Alternatives to High Yield Bonds
If you're looking for some big yield premiums, domestic junk bonds aren't the only asset in the financial sea. Emerging market debt securities may be a good addition to your portfolio. Typically, these securities are cheaper than their U.S. counterparts, because they have a much smaller market, yet they account for a significant portion of global high-yield markets.
Another possibility: Leveraged bank loans. These are essentially loans that have a higher rate of interest to reflect a higher risk posed by the borrower. Some fund managers like to include convertible bonds of companies whose stock price has declined so much that the conversion option is practically worthless. These investments are commonly known as "busted convertibles" and are purchased at a discount since the market price of the common stock associated with the convertible has fallen sharply.

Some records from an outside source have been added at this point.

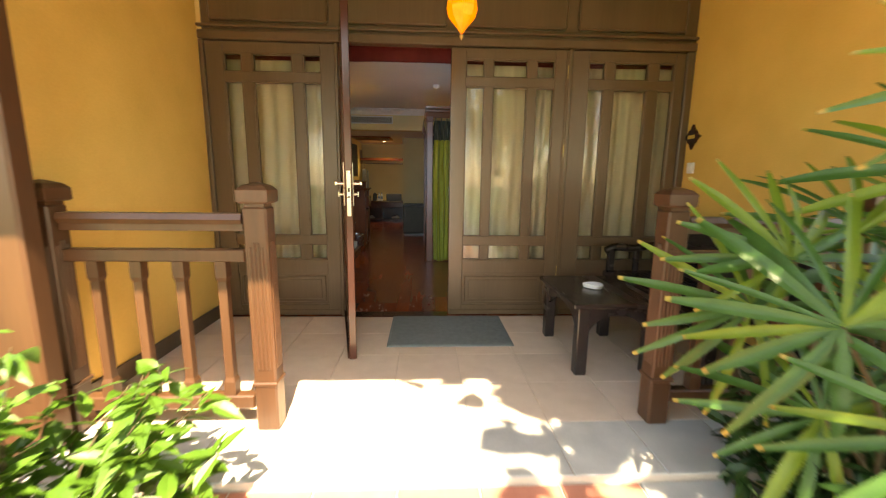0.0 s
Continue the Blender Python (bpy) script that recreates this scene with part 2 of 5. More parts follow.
def scuffed(m, near, far, tone):
    """Pale foot-worn scuffs on a floor, thickest by the door (y near) and gone past y far."""
    n, l = m.node_tree.nodes, m.node_tree.links
    b = n["Principled BSDF"]
    g, mp, no = n.new("ShaderNodeNewGeometry"), n.new("ShaderNodeMapping"), n.new("ShaderNodeTexNoise")
    mp.inputs["Scale"].default_value = (7.0, 2.6, 1.0)
    no.inputs["Scale"].default_value, no.inputs["Detail"].default_value, no.inputs["Roughness"].default_value = 1.0, 7, 0.7
    l.new(g.outputs["Position"], mp.inputs["Vector"])
    l.new(mp.outputs[0], no.inputs["Vector"])
    cut, fade, mul, xyz = n.new("ShaderNodeMapRange"), n.new("ShaderNodeMapRange"), n.new("ShaderNodeMath"), n.new("ShaderNodeSeparateXYZ")
    cut.inputs["From Min"].default_value, cut.inputs["From Max"].default_value = 0.50, 0.74
    l.new(no.outputs["Fac"], cut.inputs["Value"])
    l.new(g.outputs["Position"], xyz.inputs[0])
    fade.inputs["From Min"].default_value, fade.inputs["From Max"].default_value = far, near
    fade.inputs["To Max"].default_value = 0.32
    l.new(xyz.outputs["Y"], fade.inputs["Value"])
    mul.operation = "MULTIPLY"
    l.new(cut.outputs[0], mul.inputs[0])
    l.new(fade.outputs[0], mul.inputs[1])
    for slot, value in (("Base Color", (*tone, 1)), ("Roughness", (0.6, 0.6, 0.6, 1))):
        mx = n.new("ShaderNodeMix")
        mx.data_type = "RGBA"
        l.new(b.inputs[slot].links[0].from_socket, mx.inputs["A"])
        mx.inputs["B"].default_value = value
        l.new(mul.outputs[0], mx.inputs["Factor"])
        l.new(mx.outputs["Result"], b.inputs[slot])


scuffed(M["plank"], 0.3, 1.3, (0.33, 0.20, 0.15))


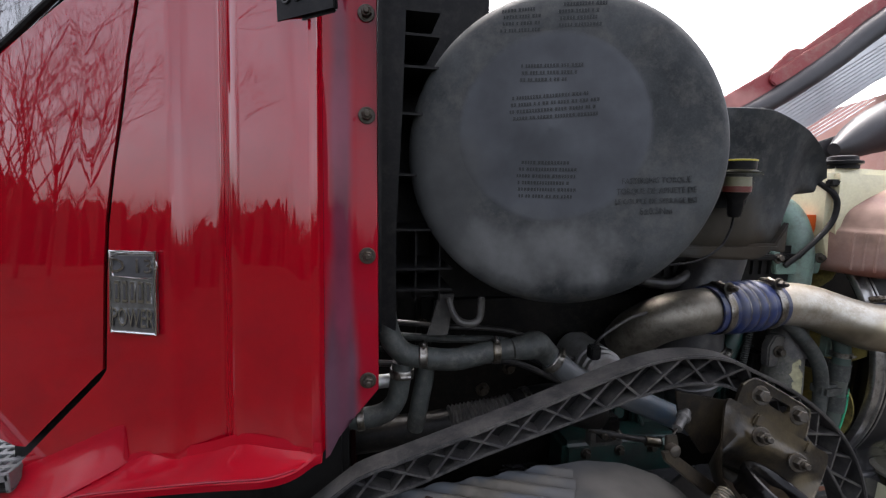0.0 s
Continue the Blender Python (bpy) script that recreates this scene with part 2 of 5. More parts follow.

To help diversify their investments even further, many fund managers are given the flexibility to include high-yielding common stocks, preferred stocks, and warrants in their portfolios, despite the fact that they are considered equity products.
The Bottom Line
For the average investor, high-yield mutual funds are the best way to invest in junk bonds as these funds offer a pool of low-rated debt obligations; the diversification reduces the risk of investing in financially struggling companies.
Before you invest in high-yield bonds or other high-yield securities, you should be aware of the risks involved. If, after doing your research, you still feel these investments suit your situation, then you may want to add them to your portfolio. The potential to provide attractive levels of income and the ability to reduce overall portfolio volatility are both good reasons to consider high-yield investments.